### Aim:
All lines featuring the string "that" are to be listed.
>> Begin Data provided
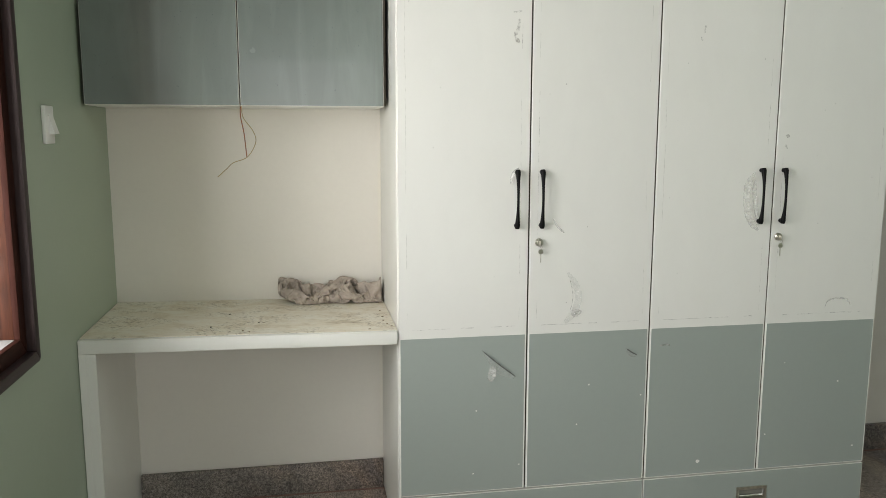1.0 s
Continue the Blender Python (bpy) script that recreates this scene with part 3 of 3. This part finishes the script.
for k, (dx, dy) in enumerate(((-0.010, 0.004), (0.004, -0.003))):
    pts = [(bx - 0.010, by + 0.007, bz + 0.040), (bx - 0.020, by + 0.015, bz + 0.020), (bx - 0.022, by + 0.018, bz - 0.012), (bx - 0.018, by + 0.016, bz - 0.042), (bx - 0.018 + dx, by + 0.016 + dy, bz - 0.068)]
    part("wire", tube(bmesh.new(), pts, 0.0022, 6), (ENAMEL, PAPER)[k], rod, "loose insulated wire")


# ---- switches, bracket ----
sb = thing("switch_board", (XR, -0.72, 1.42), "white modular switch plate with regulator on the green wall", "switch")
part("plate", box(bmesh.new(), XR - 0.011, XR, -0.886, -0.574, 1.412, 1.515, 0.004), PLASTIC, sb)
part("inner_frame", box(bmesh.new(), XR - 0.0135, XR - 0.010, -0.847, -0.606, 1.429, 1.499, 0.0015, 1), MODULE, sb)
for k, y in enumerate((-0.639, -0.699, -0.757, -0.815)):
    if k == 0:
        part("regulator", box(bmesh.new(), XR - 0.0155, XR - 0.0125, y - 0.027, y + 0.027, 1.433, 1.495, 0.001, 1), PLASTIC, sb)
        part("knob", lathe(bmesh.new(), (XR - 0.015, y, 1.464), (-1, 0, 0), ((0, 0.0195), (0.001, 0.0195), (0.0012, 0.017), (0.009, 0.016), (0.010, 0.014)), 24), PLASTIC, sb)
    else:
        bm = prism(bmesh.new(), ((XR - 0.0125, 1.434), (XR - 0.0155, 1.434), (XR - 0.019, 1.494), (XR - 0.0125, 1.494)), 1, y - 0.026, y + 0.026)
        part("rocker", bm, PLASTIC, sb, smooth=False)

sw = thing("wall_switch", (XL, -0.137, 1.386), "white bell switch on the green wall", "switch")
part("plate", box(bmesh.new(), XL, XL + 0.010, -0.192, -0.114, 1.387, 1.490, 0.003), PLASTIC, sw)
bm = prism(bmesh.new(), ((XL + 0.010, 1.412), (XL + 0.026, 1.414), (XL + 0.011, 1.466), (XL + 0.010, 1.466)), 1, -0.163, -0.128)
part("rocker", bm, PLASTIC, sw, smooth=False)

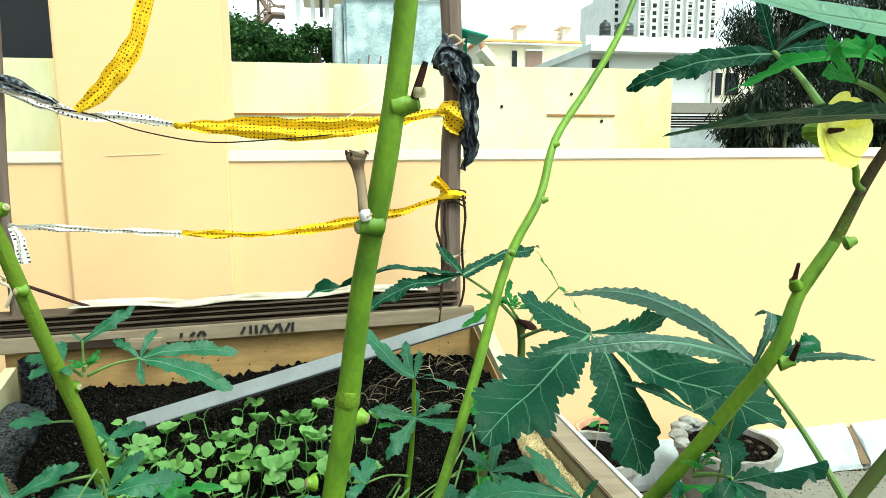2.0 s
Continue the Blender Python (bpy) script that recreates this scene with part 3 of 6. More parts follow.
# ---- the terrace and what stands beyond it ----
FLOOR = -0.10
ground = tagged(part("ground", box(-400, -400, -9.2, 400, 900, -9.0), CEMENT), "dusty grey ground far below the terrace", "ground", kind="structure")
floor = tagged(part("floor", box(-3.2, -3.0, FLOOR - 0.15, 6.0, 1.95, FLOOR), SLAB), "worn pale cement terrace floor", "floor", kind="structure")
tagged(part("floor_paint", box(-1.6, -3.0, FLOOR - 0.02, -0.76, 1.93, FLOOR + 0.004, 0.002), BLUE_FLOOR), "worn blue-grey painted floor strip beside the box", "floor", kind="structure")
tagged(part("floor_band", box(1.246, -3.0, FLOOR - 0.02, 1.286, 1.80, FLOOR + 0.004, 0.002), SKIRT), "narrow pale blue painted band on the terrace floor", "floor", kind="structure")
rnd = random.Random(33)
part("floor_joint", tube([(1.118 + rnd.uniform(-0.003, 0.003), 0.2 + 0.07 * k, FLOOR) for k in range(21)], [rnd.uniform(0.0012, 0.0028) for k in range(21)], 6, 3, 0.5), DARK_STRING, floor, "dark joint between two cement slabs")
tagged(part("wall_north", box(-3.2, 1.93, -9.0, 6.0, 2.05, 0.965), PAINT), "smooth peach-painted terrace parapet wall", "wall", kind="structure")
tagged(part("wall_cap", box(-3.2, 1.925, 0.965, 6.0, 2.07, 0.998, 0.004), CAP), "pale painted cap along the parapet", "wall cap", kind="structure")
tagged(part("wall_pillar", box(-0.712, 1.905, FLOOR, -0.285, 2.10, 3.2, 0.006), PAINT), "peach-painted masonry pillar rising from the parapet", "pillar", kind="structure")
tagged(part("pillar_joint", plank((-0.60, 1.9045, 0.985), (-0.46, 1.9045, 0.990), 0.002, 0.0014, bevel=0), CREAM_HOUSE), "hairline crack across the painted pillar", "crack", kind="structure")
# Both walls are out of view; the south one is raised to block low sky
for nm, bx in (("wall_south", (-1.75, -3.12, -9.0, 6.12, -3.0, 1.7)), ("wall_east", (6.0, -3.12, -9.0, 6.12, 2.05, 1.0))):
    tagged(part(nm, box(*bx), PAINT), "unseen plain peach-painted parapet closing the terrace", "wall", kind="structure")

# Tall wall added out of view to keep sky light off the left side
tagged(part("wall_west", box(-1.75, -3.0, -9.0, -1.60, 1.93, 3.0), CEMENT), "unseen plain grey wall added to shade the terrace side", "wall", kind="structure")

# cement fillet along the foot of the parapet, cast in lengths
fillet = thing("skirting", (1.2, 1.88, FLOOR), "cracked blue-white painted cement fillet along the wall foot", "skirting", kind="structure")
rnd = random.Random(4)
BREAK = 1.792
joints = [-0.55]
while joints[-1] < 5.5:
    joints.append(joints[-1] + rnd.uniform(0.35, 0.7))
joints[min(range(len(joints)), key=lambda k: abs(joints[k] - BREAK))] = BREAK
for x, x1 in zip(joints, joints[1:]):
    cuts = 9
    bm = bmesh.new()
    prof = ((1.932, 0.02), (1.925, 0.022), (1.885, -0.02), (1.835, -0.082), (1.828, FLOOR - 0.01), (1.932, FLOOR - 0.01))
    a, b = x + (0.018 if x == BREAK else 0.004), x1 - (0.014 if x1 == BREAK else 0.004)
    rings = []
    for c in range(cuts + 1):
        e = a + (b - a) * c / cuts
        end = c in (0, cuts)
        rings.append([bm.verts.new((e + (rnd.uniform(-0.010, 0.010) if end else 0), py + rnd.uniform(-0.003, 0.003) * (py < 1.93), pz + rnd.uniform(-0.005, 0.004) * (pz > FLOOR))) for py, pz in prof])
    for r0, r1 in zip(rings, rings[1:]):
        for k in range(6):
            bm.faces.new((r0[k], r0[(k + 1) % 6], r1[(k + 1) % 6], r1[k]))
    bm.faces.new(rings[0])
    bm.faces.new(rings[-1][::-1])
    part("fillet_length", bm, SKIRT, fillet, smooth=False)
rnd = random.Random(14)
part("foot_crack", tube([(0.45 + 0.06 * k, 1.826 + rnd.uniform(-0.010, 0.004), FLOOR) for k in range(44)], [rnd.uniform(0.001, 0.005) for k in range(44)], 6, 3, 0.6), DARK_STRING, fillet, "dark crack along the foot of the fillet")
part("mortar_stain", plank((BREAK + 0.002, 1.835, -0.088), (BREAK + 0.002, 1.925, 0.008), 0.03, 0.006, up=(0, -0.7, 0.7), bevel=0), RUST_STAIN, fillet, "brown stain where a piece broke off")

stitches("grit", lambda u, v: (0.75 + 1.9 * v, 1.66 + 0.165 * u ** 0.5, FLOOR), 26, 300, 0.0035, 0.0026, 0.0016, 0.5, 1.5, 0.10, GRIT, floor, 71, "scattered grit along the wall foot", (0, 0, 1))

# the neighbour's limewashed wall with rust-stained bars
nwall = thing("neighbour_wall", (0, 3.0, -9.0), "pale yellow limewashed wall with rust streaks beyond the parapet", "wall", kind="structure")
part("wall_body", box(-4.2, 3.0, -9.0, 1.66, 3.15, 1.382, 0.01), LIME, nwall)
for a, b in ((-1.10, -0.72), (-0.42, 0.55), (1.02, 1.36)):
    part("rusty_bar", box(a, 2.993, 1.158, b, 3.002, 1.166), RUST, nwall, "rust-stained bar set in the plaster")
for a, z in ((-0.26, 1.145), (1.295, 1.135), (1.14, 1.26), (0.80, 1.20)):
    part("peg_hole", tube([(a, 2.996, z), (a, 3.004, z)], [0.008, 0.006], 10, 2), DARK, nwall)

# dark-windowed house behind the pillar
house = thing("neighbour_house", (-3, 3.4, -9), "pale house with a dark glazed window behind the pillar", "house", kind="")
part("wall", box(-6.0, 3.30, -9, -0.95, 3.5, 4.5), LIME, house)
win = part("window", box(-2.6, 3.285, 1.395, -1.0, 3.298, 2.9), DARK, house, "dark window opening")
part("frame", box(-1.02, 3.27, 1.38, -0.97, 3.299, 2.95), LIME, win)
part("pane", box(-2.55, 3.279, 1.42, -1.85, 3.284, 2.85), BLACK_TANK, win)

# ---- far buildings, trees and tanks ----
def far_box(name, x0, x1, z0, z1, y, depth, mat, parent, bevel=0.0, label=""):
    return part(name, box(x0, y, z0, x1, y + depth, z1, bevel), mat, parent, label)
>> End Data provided
### Task response:
Continue the Blender Python (bpy) script that recreates this scene with part 3 of 3. This part finishes the script.
Continue the Blender Python (bpy) script that recreates this scene with part 3 of 6. More parts follow.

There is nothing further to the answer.